Over the past few years cancer researchers have conducted several studies to determine if yoga can benefit those who are battling cancer, both in terms of alleviating symptoms as well as alleviating side effects from medications. The results have shown that yoga helps with lymphatic flow, breaks down scar tissue, and can help cancer survivors sleep better, feel more energetic.
Important things to consider before trying yoga
Like all practices, yoga comes with some risks:
- Risk of inexperienced instructors: Not all yoga teachers are experienced when it comes to students dealing with cancer so ask your oncologist or cancer center staff to recommend highly experienced yoga instructors who regularly work with cancer patients.

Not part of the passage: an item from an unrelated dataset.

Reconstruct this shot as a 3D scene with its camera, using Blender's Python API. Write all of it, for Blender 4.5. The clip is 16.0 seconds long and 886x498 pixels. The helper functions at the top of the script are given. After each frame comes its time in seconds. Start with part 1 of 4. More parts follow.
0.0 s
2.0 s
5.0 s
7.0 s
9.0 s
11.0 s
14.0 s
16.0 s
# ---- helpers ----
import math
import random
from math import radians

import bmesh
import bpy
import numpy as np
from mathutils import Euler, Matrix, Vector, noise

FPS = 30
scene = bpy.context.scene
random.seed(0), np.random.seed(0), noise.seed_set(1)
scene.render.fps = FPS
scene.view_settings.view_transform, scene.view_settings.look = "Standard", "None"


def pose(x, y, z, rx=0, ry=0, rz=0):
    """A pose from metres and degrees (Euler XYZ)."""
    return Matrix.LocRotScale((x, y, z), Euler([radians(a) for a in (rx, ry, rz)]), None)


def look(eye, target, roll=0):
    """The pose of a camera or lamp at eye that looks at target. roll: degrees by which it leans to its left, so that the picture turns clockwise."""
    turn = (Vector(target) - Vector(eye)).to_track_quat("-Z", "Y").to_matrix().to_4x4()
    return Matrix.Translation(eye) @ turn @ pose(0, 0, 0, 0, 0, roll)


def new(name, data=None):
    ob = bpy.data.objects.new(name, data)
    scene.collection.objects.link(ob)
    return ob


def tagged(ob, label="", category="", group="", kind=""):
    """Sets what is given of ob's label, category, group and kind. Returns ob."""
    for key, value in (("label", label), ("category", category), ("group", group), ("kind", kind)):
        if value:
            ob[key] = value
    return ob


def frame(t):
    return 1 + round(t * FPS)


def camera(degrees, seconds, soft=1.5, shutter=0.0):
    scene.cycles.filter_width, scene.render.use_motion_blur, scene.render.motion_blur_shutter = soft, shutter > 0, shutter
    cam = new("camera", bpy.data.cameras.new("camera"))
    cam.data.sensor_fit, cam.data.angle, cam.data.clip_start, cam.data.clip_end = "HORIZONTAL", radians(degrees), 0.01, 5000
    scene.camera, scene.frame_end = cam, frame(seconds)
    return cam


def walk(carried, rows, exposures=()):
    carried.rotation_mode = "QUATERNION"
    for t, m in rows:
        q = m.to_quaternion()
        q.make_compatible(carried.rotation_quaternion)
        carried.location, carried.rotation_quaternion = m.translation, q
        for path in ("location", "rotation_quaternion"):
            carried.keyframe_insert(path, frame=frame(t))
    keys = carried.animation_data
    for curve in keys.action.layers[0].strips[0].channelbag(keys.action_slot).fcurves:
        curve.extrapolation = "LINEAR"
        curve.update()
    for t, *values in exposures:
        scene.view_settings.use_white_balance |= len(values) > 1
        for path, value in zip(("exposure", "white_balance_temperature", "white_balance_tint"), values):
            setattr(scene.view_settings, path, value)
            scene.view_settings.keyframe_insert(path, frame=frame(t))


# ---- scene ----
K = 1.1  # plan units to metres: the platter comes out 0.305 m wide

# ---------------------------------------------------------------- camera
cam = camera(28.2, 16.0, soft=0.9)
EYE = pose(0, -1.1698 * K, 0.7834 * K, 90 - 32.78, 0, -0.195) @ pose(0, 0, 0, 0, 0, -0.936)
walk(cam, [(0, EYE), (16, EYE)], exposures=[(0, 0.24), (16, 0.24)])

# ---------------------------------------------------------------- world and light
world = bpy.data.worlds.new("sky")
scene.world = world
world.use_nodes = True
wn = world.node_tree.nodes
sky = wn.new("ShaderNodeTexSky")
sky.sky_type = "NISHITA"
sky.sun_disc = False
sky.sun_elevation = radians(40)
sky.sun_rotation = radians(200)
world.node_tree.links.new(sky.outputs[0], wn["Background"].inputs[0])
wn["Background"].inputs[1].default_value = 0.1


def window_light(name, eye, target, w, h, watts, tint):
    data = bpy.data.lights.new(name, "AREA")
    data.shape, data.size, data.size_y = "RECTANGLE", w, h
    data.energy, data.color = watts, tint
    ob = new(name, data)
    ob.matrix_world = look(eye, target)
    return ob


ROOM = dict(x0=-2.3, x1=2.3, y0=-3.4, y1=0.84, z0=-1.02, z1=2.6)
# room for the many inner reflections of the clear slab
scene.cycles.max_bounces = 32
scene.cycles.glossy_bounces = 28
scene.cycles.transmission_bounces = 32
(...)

- Risk of lymphedema: In people who have had lymph nodes removed, some of the more strenuous yoga types and poses may present a risk for lymphedema. A yoga teacher who has experience with breast cancer patients will know which yoga types and poses are safe.

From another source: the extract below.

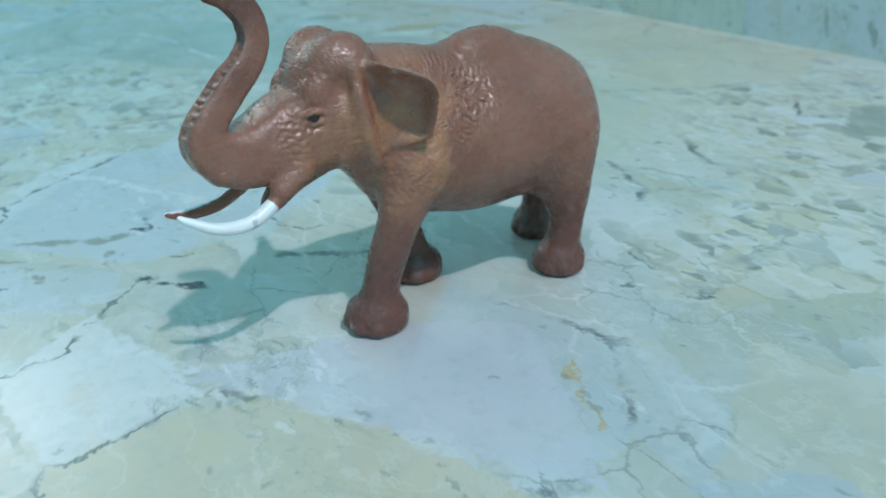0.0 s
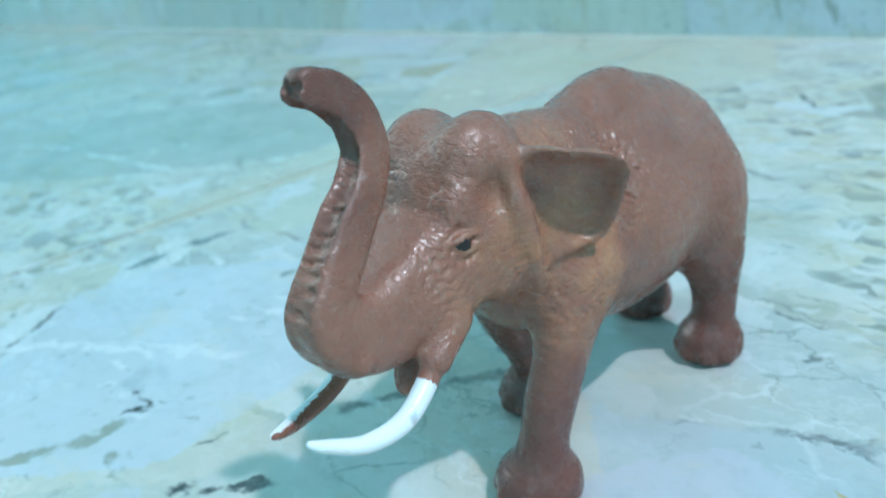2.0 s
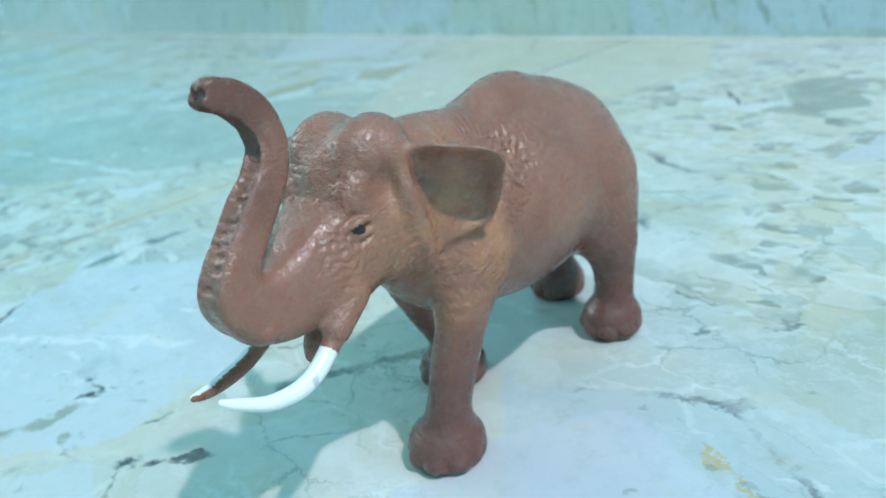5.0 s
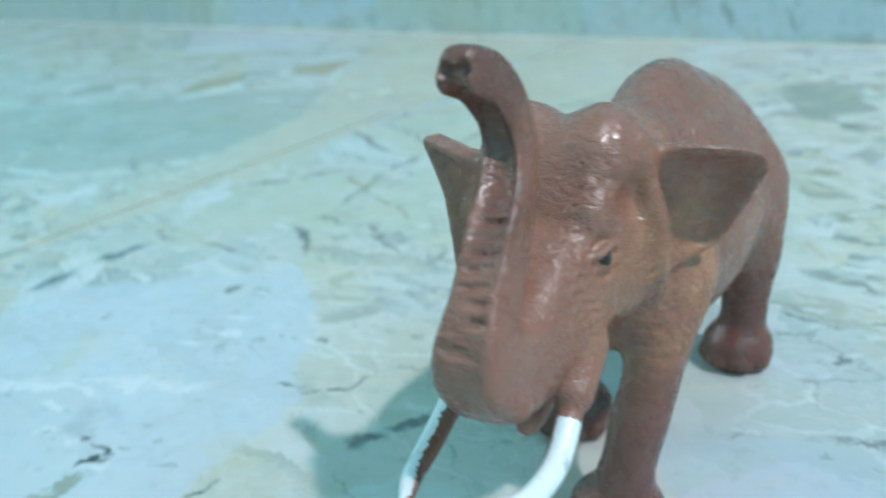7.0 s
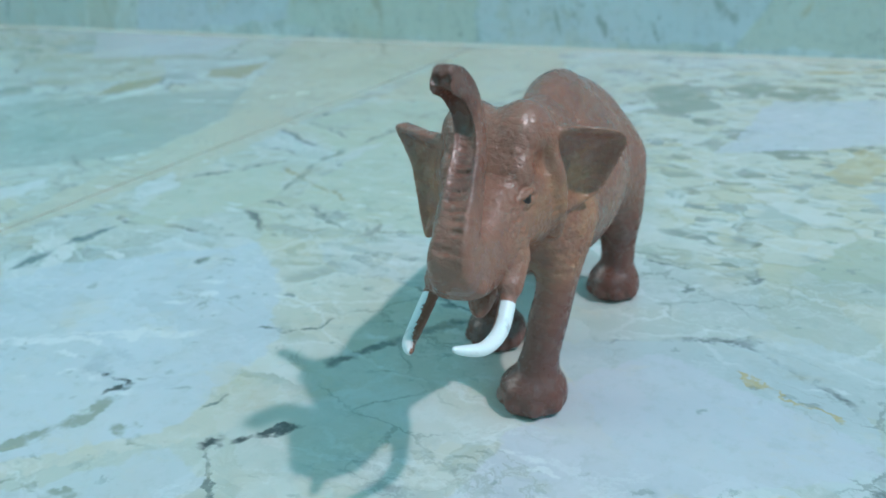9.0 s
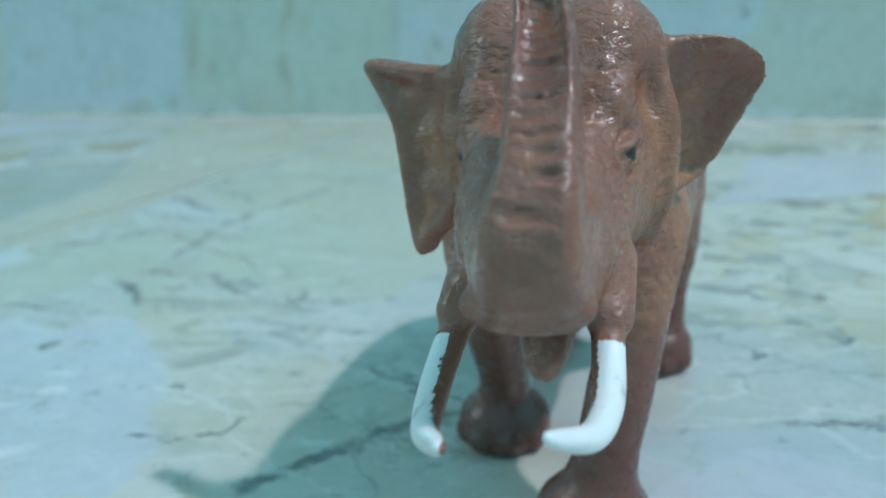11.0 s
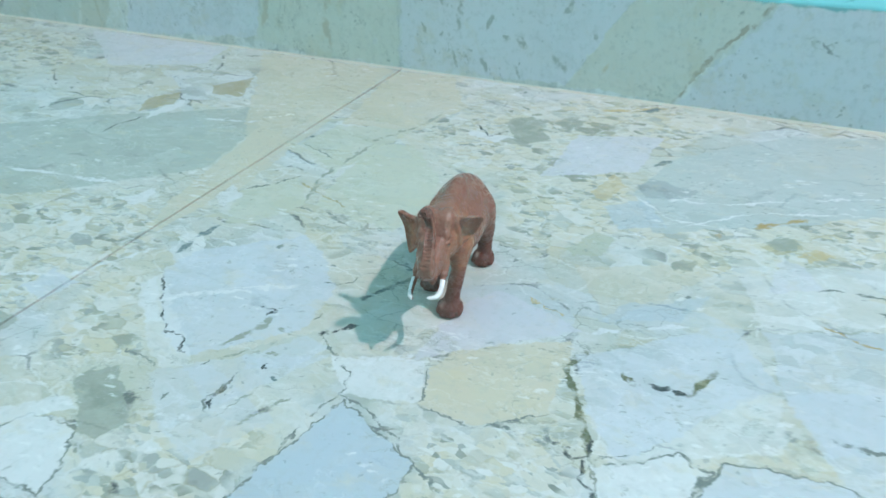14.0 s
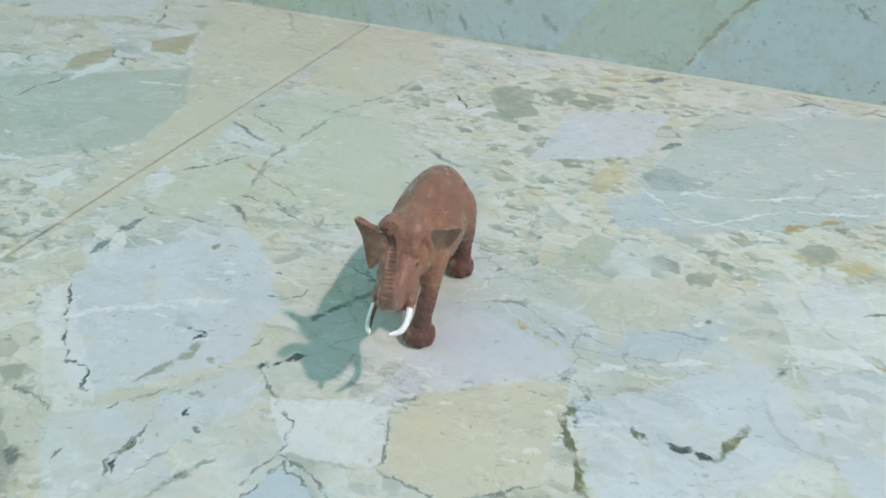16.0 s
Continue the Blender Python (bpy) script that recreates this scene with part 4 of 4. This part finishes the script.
trunk([(9, 56.8, 8.9, 8.2, 0), (17.4, 54.3, 7.6, 6.8, 0.9), (24.8, 54.6, 6.3, 5.4, 2.0), (29.6, 58.4, 5.2, 4.5, 2.8), (29.0, 63.4, 4.0, 3.6, 3.4),
       (23.5, 69.2, 3.5, 3.1, 3.1), (17.8, 74.2, 3.1, 2.7, 2.4), (15.0, 79.3, 2.9, 2.4, 1.8), (15.8, 84.6, 2.9, 2.3, 1.3), (19, 88.2, 2.8, 2.3, 1.0), (22.6, 89.9, 2.55, 2.2, 0.8)], 1.8)
# the squared lip under the bend of the trunk
limb([(27.4, -3.8, 51.4, 1.2), (28.3, -0.8, 50.6, 1.1), (28.6, 3.4, 50.8, 1.1), (28.4, 6.6, 51.8, 1.2)], 1.6)
limb([(2, 0, 51, 6.0), (9, 0.6, 46.5, 4.0), (14.5, 0.9, 42.0, 2.8), (16.4, 1.0, 40.2, 1.7)], 2.0)
# legs: x, y, z, radius, and the swollen feet under them
limb([(-19, 7.5, 44, 7.5), (-14.6, 8.2, 32, 4.6), (-12.0, 6.4, 22, 4.3), (-10.8, 4.8, 14, 4.1), (-10.6, 3.6, 7.2, 5.0)], 3)
limb([(-24, 7.5, 44, 8.0), (-18.5, 8.2, 32, 4.4), (-14.5, 6.4, 22, 4.1), (-12.4, 4.8, 14, 3.9), (-11.0, 3.6, 7.2, 5.0)], 3)
limb([(-24, -12, 43, 9.5), (-27, -15, 32, 6.2), (-31, -15.5, 22, 5.0), (-34.5, -15.5, 14, 4.4), (-36.4, -16.0, 7.2, 5.0)], 4)
limb([(-72, 7, 41, 11.8), (-73.0, 10, 28, 8.0), (-73.8, 10.6, 19, 5.6), (-73.3, 10.5, 12, 5.0), (-72.8, 9.8, 6.4, 5.4)], 5)
limb([(-78, -10, 41, 12), (-82, -13, 28, 8.2), (-86, -14.5, 19, 5.6), (-87, -15.4, 12, 5.0), (-87, -15.8, 6.4, 5.4)], 5)
FEET = ((-10.6, 2.7, 8.5), (-36.8, -16.2, 8.3), (-72.6, 9.4, 7.7), (-87.0, -16.0, 7.7))
for fx, fy, fr in FEET:
    lump((fx, fy, 4.3), (fr, fr, 5.6), 2.2)
    lump((fx, fy, 1.5), (fr - 0.4, fr - 0.4, 3.5), 2.0)
    for turn in (-66, -24, 18, 58):
        a = radians(turn)
        lump((fx + (fr - 0.5) * math.cos(a), fy + (fr - 0.5) * math.sin(a), 2.5), (1.4, 2.3, 2.0), 0.7, yaw=turn, pad=3)
        groove([(fx + (fr + 0.2) * math.cos(a + 0.36), fy + (fr + 0.2) * math.sin(a + 0.36), z) for z in (0.4, 1.8, 3.2)], 0.22, 0.5)
limb([(-91, -2, 50, 2.2), (-94.0, -2, 42, 1.7), (-95, -2.2, 30, 1.4), (-94, -2.4, 22, 1.6), (-93.5, -2.4, 19, 0.9)], 2)
EAR_L = [(-2, 72.0), (5, 72.8), (11, 71.5), (16, 69.4), (18.2, 66.8), (18.4, 62), (18.0, 57), (16.8, 53.4), (13, 51.6), (9, 51), (5, 49.4), (1, 50), (-2, 60)]
EAR_R = [(-2, 70), (4, 70.6), (9, 71), (13.4, 71.4), (16.6, 71.6), (17, 70), (14.4, 66.8), (12.2, 63), (11.2, 57), (10.4, 51), (9.0, 47), (7.4, 46), (5.5, 48.5), (2, 52), (-2, 60)]
ear(1, (-4.5, 10.0), radians(31), EAR_L, 5.0, 2.8, -0.22)
ear(-1, (-3.5, -10.0), radians(62), EAR_R, 1.6, -0.6, 0.13)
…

- Risk of fracture in people with bone metastasis: In people with breast cancer that has metastasized to the bone, some types of yoga may carry a risk of fractures. If you have bone metastasis, ask your doctor whether yoga is right for you, or if there is a gentle form of yoga or another practice that might work better, such as meditation or guided imagery. Always check with your doctor before you begin a yoga practice.
As with many other cancers, early detection is absolutely crucial in ensuring effective treatment and a positive outcome – and about 90% of women who are diagnosed early with breast cancer and treated appropriately survive for many years.